Rousseau was nonetheless historically justified in locating the societal consciousness of the “fall of man” in the institution of private property, historically associated with the sedentary agriculture of the Neolithic Revolution. For the first time, a social order was obliged to give an explicit role to firstness untranscended by reciprocity, a moment defined in the Discours sur l’origine de l’inégalité by “Le premier qui . . . s’avisa de dire: Ceci est à moi . . .”


Religion is not idolatry of the center. Its essence is the attribution of all firstness to the originary sacred, whether it be the firstness of the god-emperor or of the holder of the floor in a discussion. In practical terms, we must of course distinguish between degrees of firstness. But saintliness, as Thérèse insisted on living it, attributed to God every form of firstness, any fact that might risk being interpreted as setting a given individual above another. Such saintliness thus provides a universal model to humanity, fulfilling Kant’s “categorical imperative” that the justification of all one’s deeds, and I would add, one’s thoughts, be formulable as a “universal law,” for in no case would they violate what we call the moral model.
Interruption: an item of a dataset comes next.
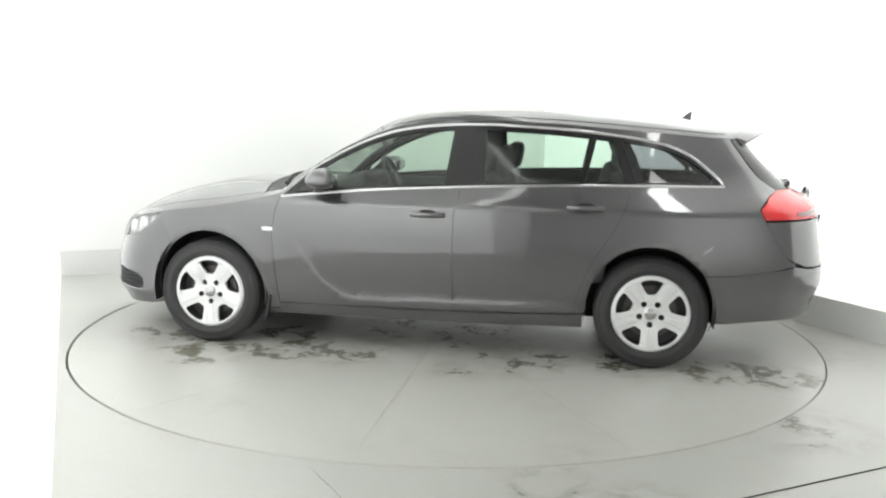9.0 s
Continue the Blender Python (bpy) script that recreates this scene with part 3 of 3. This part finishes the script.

The sentiment that accompanies this exemplary code of conduct, whose nature would have been indifferent to Kant, or which would be in a Buddhist context the self-containedness resulting from the evacuation of the center, was in Thérèse’s world expressed as a passionate love of God’s benevolent authority. There is no point in speaking of the superiority of one ethical system over the other, but it is surely no accident that the originary hypothesis is a product of Judeo-Christian society. To capture with some plausibility the experiential kernel from which the human sprang is possible only in a context that regards both the sacred center and the resentment it arouses as anything but illusions.